The once small mom-and-pop shop had become an empire, but their greatest challenge hadyet to come. On January 4th, 2013 while celebrating the holidays in South America, Vittorio Missoni—the then Director of Marketing of the Missoni brand— lost his life in a plane crash. He was travelling with his partner Maurizia Castiglioni, two friends and two crewmembers. The incident shook the house of Missoni to its core. The plane was not discovered for months and the family articulated hopes that the passengers had been kidnapped. The discovery of baggage alluded to a much graver scenario. The families affected by the tragedy put out a joint statement: “The families thank the Venezuelan government and the Italian government for the effort in having made this search possible. They are confident that the investigation will follow through to the ascertainment of the causes and the responsibility for the accident.”
At the age of 92, Ottavio Missoni passed away in the weeks that followed the loss of his eldest son. While 2013 was filled with heartache for the Missoni clan, it also brought much joy. Margherita Missoni, Angela’s first daughter and brand ambassador-cum-designer for the fashion house, gave birth to her son Otto Herman Amos. Margherita has also spearheaded a number of high-profile projects on behalf of the brand including a line of $50 zigzag-patterned teddy bears and elephants for Canadian department store Holt Renfew with all proceeds going to Orphan Aid Africa.

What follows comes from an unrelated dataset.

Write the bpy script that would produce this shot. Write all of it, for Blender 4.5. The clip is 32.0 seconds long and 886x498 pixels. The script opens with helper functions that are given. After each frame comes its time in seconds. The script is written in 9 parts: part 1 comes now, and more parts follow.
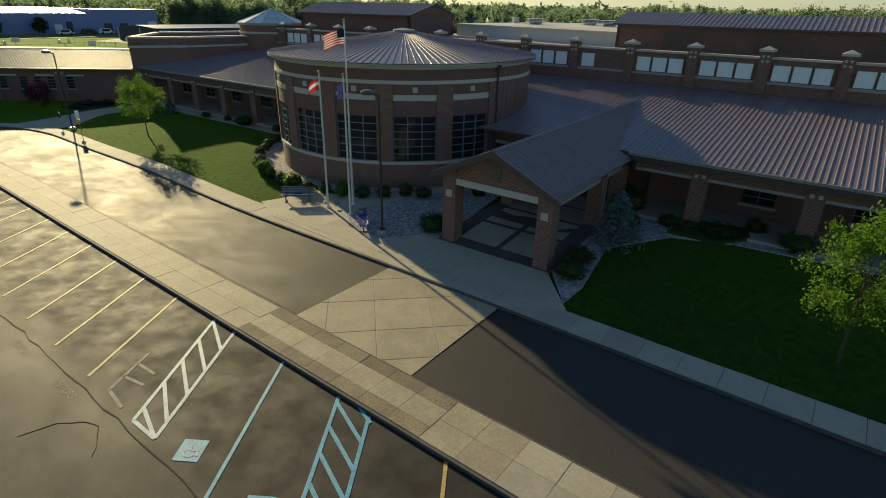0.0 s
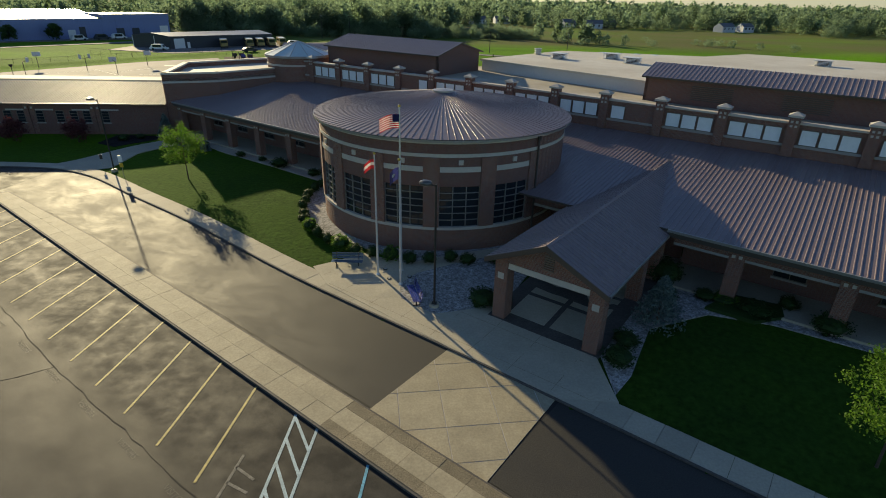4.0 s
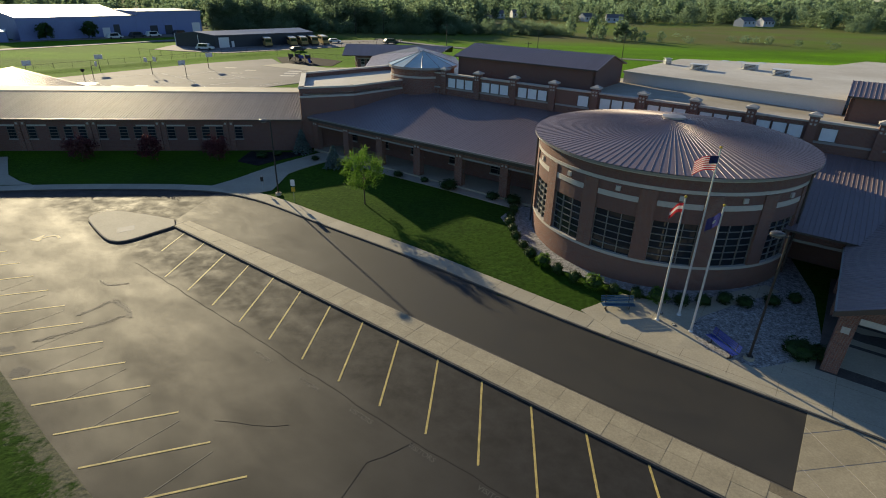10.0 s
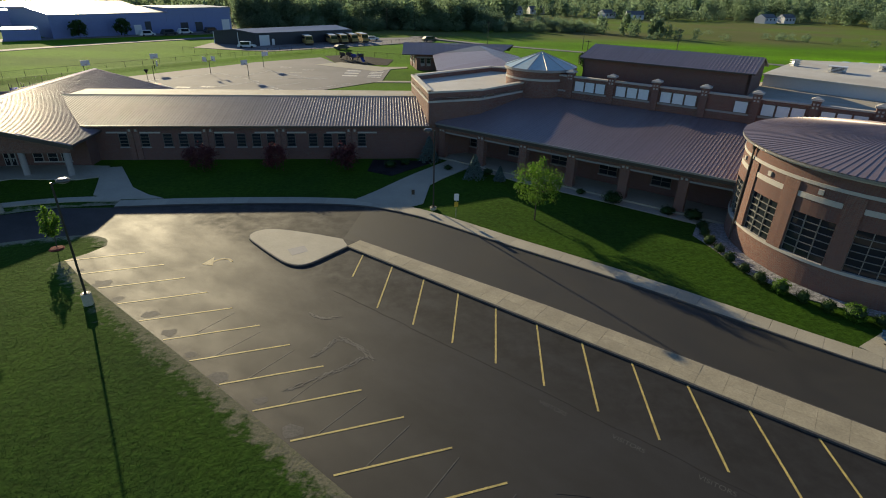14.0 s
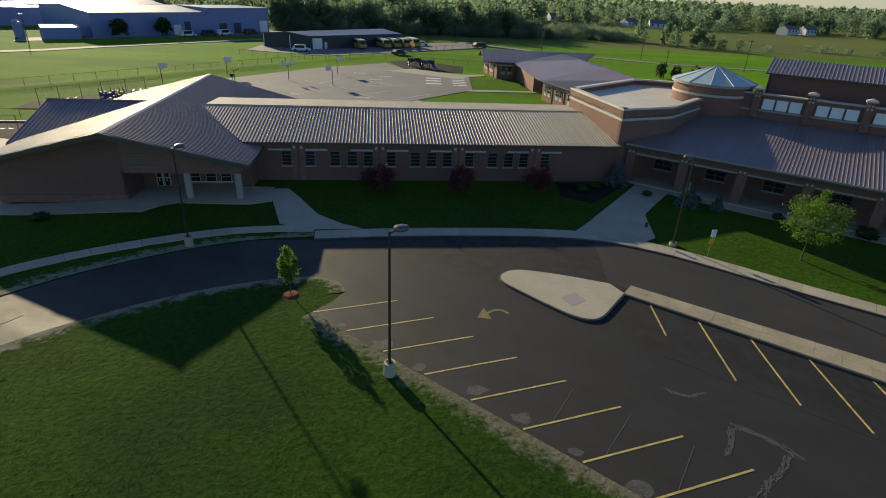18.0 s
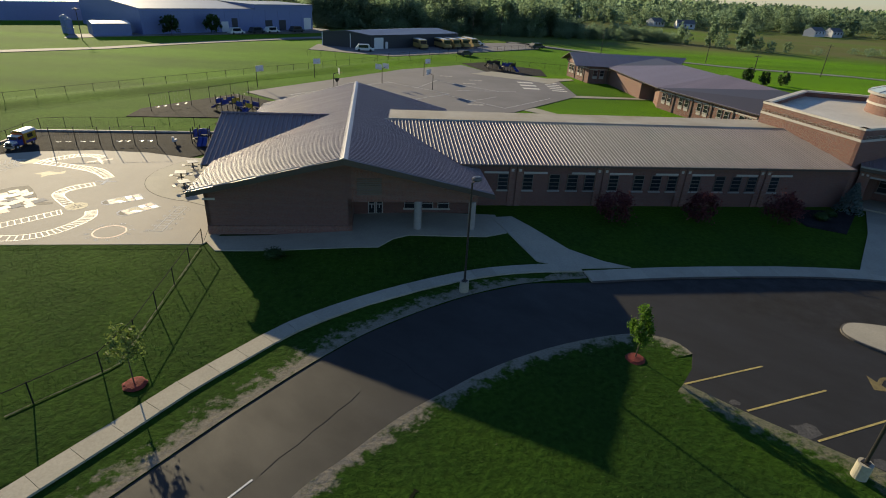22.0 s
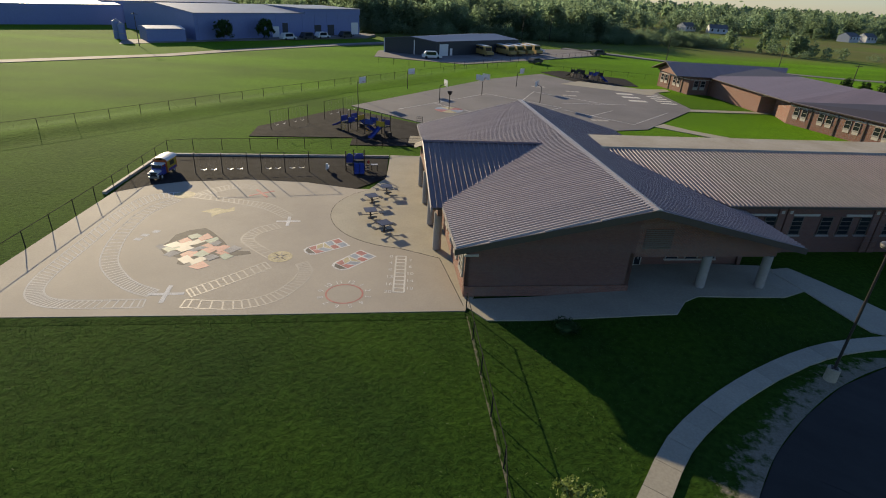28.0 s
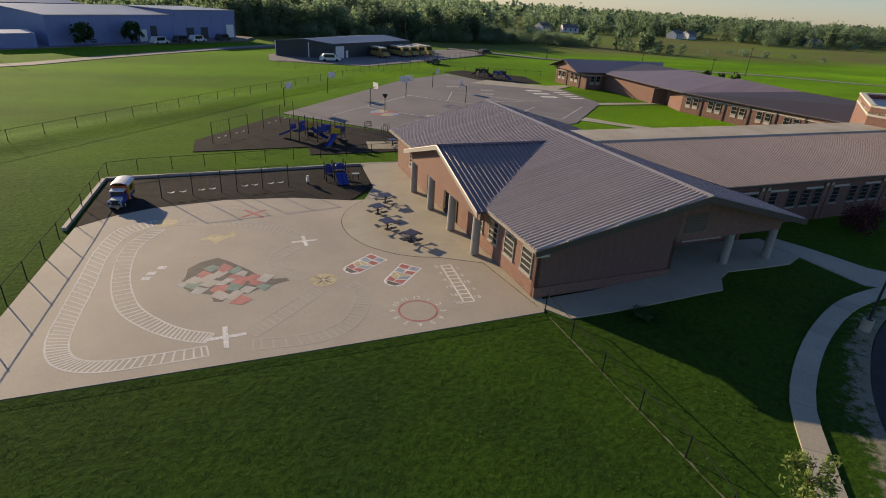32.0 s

As a business Missoni is a family affair, with its signature zigzag forever imprinted on the fashion consciousness. With yet another generation stepping up to the helm of Missoni, colour continues to be the common denominator in its collections. In his autobiography, Ottavio Missoni said it best: “Colour?” he posed. “What can I say? I like comparing colour to music: only seven notes and yet innumerable melodies have been composed.”